I hadn’t thought ahead and acquired some chocolate wafers for an “oreo” crust, so I fell back on the graham cracker crust for this Icebox pie too.
The filling was made of sweetened condensed milk, really good quality 70% chocolate, instant coffee mixed in hot water, and whipped cream. I used a lot of chocolate, about 8 ounces.

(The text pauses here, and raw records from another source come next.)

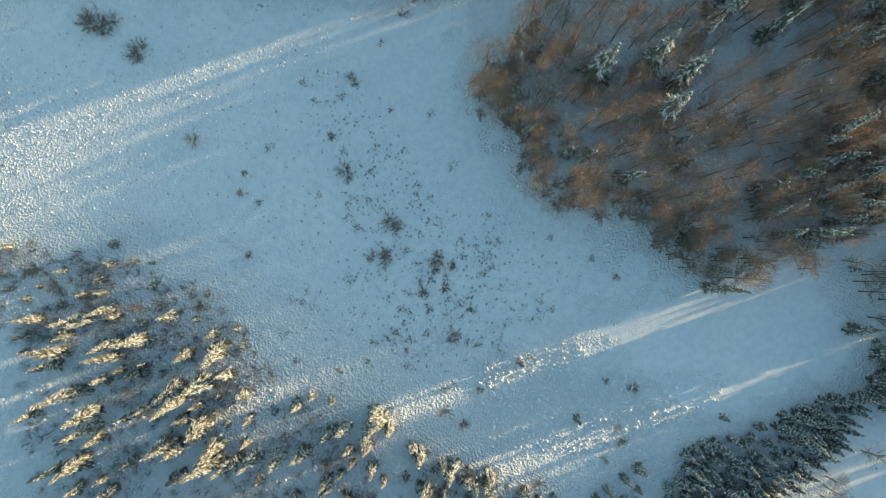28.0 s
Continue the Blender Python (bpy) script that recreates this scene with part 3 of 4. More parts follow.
plant_spruces([(77.7, 167.1, 7.3), (63.5, 170.1, 6.1), (103.1, 172.5, 6.4), (95.2, 174.3, 5.8), (74.5, 174.4, 9.2), (98, 181.6, 8.1), (97.7, 183.8, 10.7), (89.3, 187.2, 9.1), (97, 187.7, 8.2), (87.2, 191.1, 12.3), (78, 191.5, 15), (82.5, 191.5, 11.4), (77.6, 194.1, 13.8), (86.2, 197.2, 3.4), (83.9, 197.4, 7.1), (77.2, 198.5, 12.9), (81.7, 198.5, 7.2), (79.6, 202.4, 7.9), (74, 204.4, 14.8), (76.6, 204.7, 10.5), (81, 208.3, 9.8), (81.4, 209.8, 5.9), (77.2, 210.3, 10.2), (81.1, 213.7, 6.2)], "spruces in the east of the north clearing", 48)
plant_bare([(15.5, 197.7, 3), (11.1, 205.4, 3), (8.6, 213.4, 3)], "bare trees in the middle of the north clearing", 49)
plant_spruces([(12.1, 175.9, 4)], "spruces in the middle of the north clearing", 50)
plant_spruces([(7, 184.5, 2), (0.1, 188.3, 10.2), (5, 188.5, 2), (6.4, 191, 11.4), (-4.2, 191.6, 11.4), (11.5, 191.7, 11.4), (2.2, 193.4, 11.4)], "spruces in the middle of the north clearing", 51)
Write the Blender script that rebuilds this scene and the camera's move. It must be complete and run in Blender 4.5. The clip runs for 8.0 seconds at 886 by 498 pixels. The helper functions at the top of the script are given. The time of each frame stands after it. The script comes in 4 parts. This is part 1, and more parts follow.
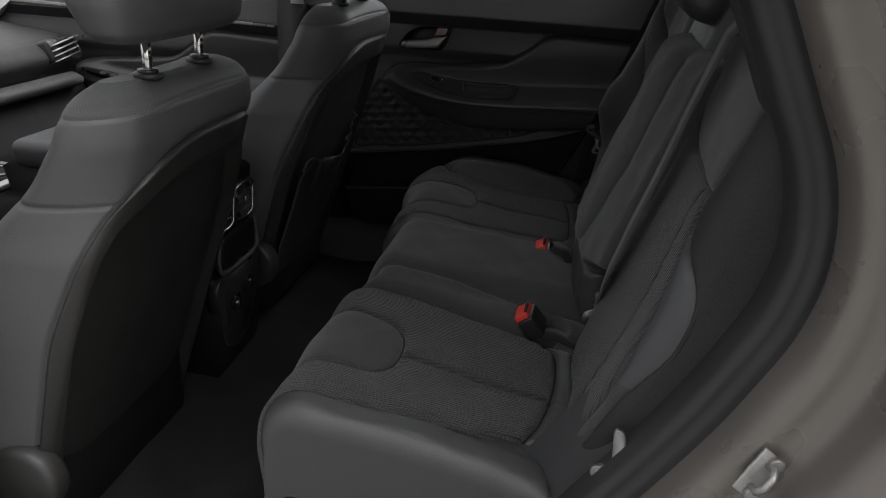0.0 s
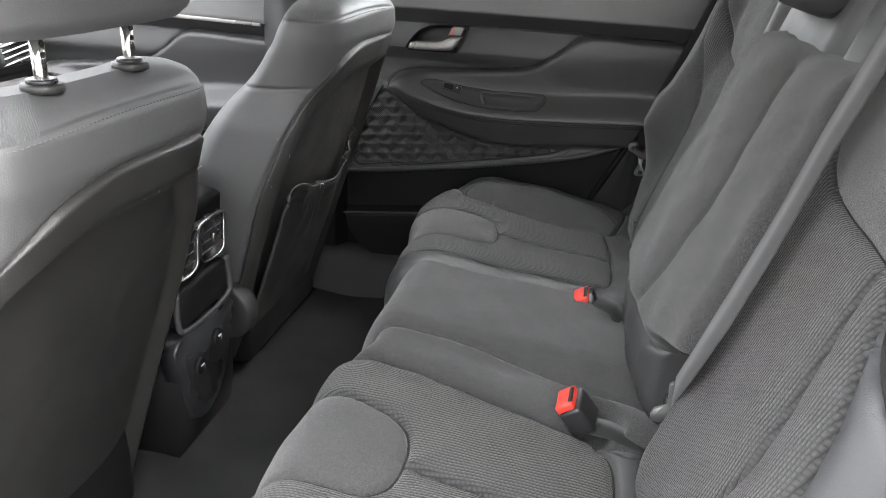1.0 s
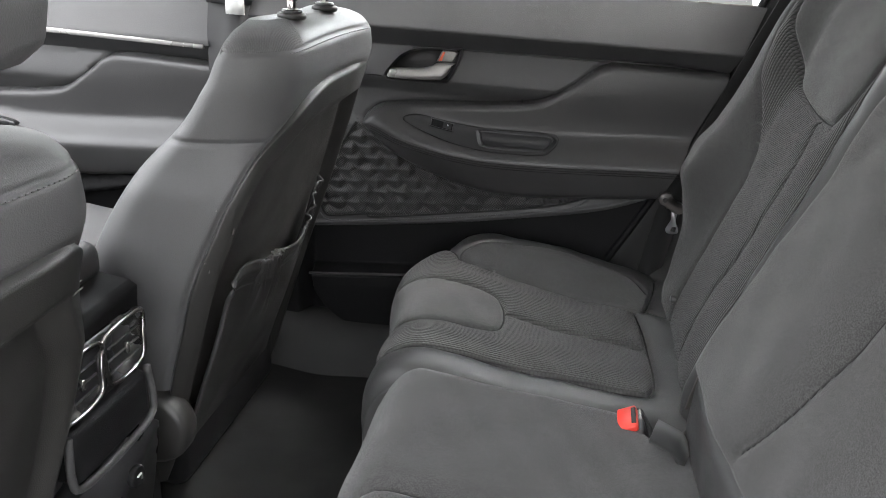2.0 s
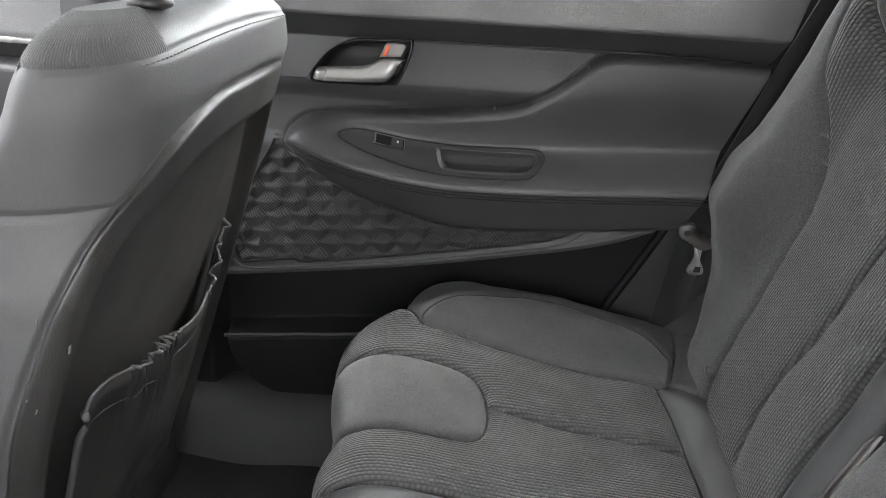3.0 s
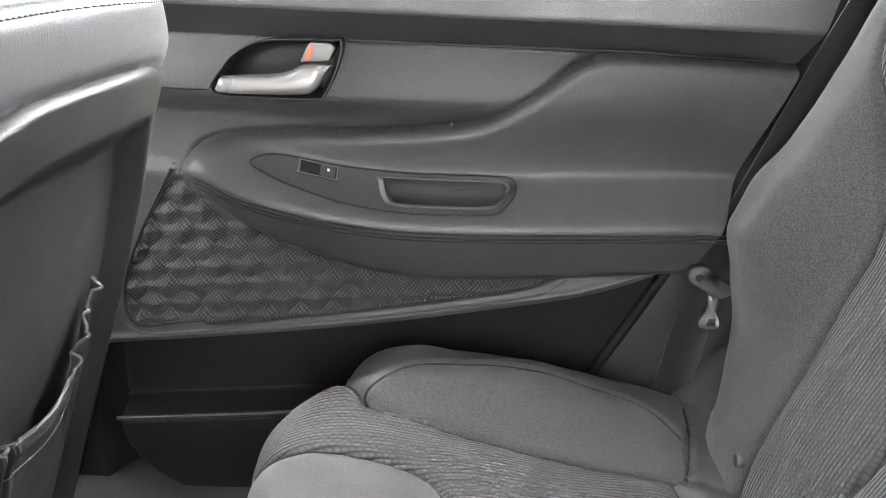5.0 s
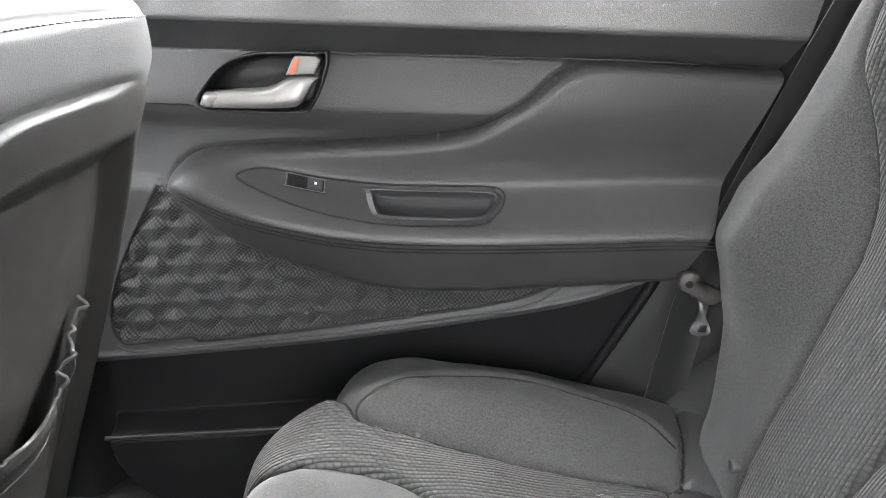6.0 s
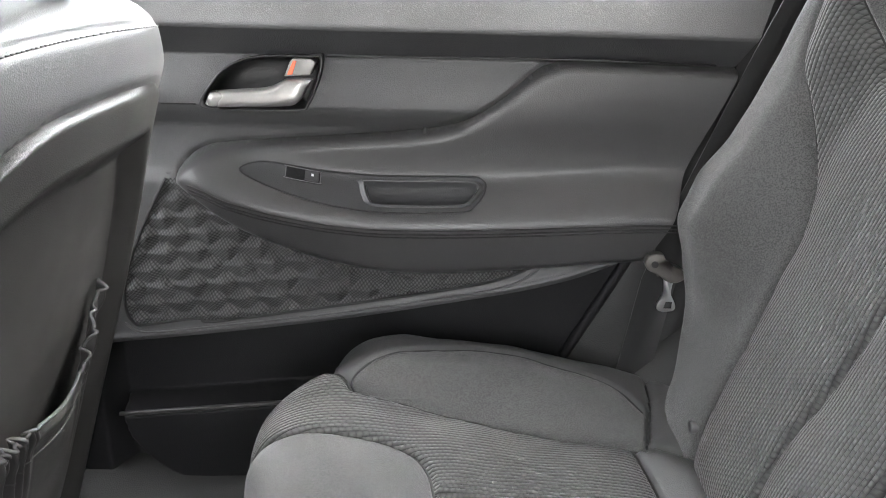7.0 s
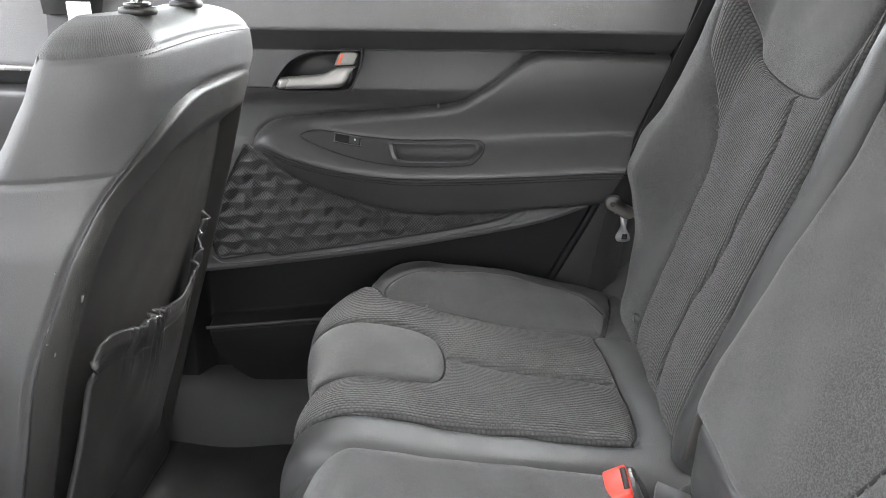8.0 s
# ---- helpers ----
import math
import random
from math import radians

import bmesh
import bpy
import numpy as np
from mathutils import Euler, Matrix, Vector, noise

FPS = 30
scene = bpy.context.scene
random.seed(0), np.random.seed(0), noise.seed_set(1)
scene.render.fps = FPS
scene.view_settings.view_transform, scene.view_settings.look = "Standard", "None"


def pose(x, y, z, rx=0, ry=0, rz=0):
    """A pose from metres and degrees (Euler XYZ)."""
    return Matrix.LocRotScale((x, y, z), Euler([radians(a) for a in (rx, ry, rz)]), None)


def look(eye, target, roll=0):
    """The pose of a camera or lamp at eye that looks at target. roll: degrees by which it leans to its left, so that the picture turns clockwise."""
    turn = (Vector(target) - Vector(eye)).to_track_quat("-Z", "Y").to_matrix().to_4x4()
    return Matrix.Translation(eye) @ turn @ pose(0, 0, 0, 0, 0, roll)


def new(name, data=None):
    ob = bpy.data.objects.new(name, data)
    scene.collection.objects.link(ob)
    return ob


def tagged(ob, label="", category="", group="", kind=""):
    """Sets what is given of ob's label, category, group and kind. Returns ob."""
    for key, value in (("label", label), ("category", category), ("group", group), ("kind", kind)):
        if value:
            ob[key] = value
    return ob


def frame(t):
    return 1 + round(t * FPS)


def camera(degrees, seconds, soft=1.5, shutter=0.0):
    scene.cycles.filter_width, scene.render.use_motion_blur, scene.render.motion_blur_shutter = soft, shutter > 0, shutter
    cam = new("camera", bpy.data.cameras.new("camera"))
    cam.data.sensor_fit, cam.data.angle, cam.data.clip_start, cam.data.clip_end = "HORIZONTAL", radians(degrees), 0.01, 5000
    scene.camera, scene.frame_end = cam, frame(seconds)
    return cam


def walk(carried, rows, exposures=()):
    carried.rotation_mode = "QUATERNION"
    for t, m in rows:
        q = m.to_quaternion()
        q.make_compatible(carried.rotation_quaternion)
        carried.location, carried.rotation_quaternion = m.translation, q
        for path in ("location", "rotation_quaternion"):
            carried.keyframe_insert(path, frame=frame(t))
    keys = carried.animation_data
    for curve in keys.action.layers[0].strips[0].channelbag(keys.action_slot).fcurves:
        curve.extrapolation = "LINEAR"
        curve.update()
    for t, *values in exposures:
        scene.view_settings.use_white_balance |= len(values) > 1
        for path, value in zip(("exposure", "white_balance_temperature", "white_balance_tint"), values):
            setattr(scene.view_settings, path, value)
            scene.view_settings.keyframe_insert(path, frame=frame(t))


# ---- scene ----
cam = camera(60.5, 8.0, 1.0)
PATH = [
    (0, (0.387, -0.132, 1.485), (0.053, 1.68, 0.708), 3.3),
    (0.5, (0.379, 0.008, 1.469), (0.015, 1.818, 0.7), 3.1),
    (1, (0.307, 0.201, 1.434), (-0.05, 2.011, 0.663), 3.3),
    (1.5, (0.198, 0.39, 1.435), (-0.099, 2.214, 0.672), 3.8),
    (1.7, (0.191, 0.45, 1.431), (-0.1, 2.281, 0.68), 3.9),
    (2.8, (0.138, 0.898, 1.412), (-0.045, 2.721, 0.611), 3.0),
    (3, (0.116, 0.95, 1.397), (-0.025, 2.775, 0.59), 3.1),
    (3.5, (0.119, 1.064, 1.36), (0.009, 2.895, 0.562), 3.4),
    (4, (0.124, 1.144, 1.342), (0.05, 2.989, 0.573), 3.9),
    (4.5, (0.115, 1.188, 1.335), (0.05, 3.037, 0.574), 3.2),
    (6, (0.116, 1.199, 1.328), (0.092, 3.068, 0.616), 1.9),
    (6.5, (0.114, 1.196, 1.327), (0.105, 3.06, 0.602), 1.9),
    (7, (0.127, 1.119, 1.349), (0.118, 2.981, 0.619), 1.5),
    (7.5, (0.138, 0.985, 1.361), (0.092, 2.842, 0.622), 1.0),
    (8, (0.155, 0.781, 1.362), (0.083, 2.652, 0.658), 0.5),
]

EXPOSURES = [(0, 1.1), (0.3, 2.5), (0.6, 3.4), (1.2, 3.85), (1.7, 3.85), (3.0, 4.3), (3.5, 4.8), (4.5, 5.2), (6.0, 5.15), (7.0, 5.05), (8.0, 4.6)]
walk(cam, [(t, look(eye, target, roll)) for t, eye, target, roll in PATH], EXPOSURES)

# ---- world and light: a bright overcast sky, weak wide sun high behind the car ----
SUN_TURN, SUN_HEIGHT = radians(75), radians(58)
world = bpy.data.worlds.new("sky")
scene.world = world
world.use_nodes = True
sky = world.node_tree.nodes.new("ShaderNodeTexSky")
sky.sky_type, sky.sun_disc = "NISHITA", False
sky.sun_elevation, sky.sun_rotation = SUN_HEIGHT, SUN_TURN
sky.air_density, sky.dust_density, sky.ozone_density = 1.0, 5.0, 1.0
back = world.node_tree.nodes["Background"]
back.inputs["Strength"].default_value = 0.15
cloud = world.node_tree.nodes.new("ShaderNodeHueSaturation")     # cloud cover greys the blue
cloud.inputs["Saturation"].default_value = 0.1
world.node_tree.links.new(sky.outputs[0], cloud.inputs["Color"])
up_way = world.node_tree.nodes.new("ShaderNodeTexCoord")          # an overcast sky is brightest overhead
up_part = world.node_tree.nodes.new("ShaderNodeSeparateXYZ")
overcast = world.node_tree.nodes.new("ShaderNodeMapRange")
overcast.inputs["To Min"].default_value, overcast.inputs["To Max"].default_value = 0.35, 2.2
dome = world.node_tree.nodes.new("ShaderNodeVectorMath")
dome.operation = "SCALE"
world.node_tree.links.new(up_way.outputs["Generated"], up_part.inputs[0])
world.node_tree.links.new(up_part.outputs["Z"], overcast.inputs["Value"])
world.node_tree.links.new(cloud.outputs[0], dome.inputs[0])
world.node_tree.links.new(overcast.outputs["Result"], dome.inputs["Scale"])
world.node_tree.links.new(dome.outputs[0], back.inputs["Color"])
sun = new("sun", bpy.data.lights.new("sun", "SUN"))
sun.data.energy, sun.data.angle, sun.data.color = 0.6, radians(60), (1.0, 0.97, 0.94)
sun.matrix_world = look((0, 0, 5), (-math.sin(SUN_TURN) * math.cos(SUN_HEIGHT), -math.cos(SUN_TURN) * math.cos(SUN_HEIGHT), 5 - math.sin(SUN_HEIGHT)))

# ---- helpers of this place ----
YC = 1.345            # the car's middle line
FLOOR = 0.51          # cabin floor


def sm(a, b, t):
    """Smooth step from 0 at a to 1 at b."""
    k = np.clip((t - a) / (b - a), 0, 1)
    return k * k * (3 - 2 * k)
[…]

For the coffee I tried Starbucks Via, their new entry into the instant coffee market. Since I don’t use instant coffee for drinking, but only for cooking, my requirements are different. I want it strong and not too bitter with that deep winy taste characteristic of most instant coffees. It’s that deep bottom flavor that adds character to many chocolate desserts and even savory sauces. The Starbucks Via was good. I liked how the very fine powder dissolved so quickly in hot water. And it gave the chocolate mousse mixture a marked mocha flavor. Like the peanut butter pie this one had a wonderfully smooth texture, but because there was no cream cheese in it, more whipped cream instead it had a lighter texture. It melted more quickly too which is why it’s not so photogenic. I could have added whipped cream rosettes and some chocolate curls, but alas I was too lazy.
I have to say that I’m not a chocolate person so the additional coffee to mocha it up was delicious.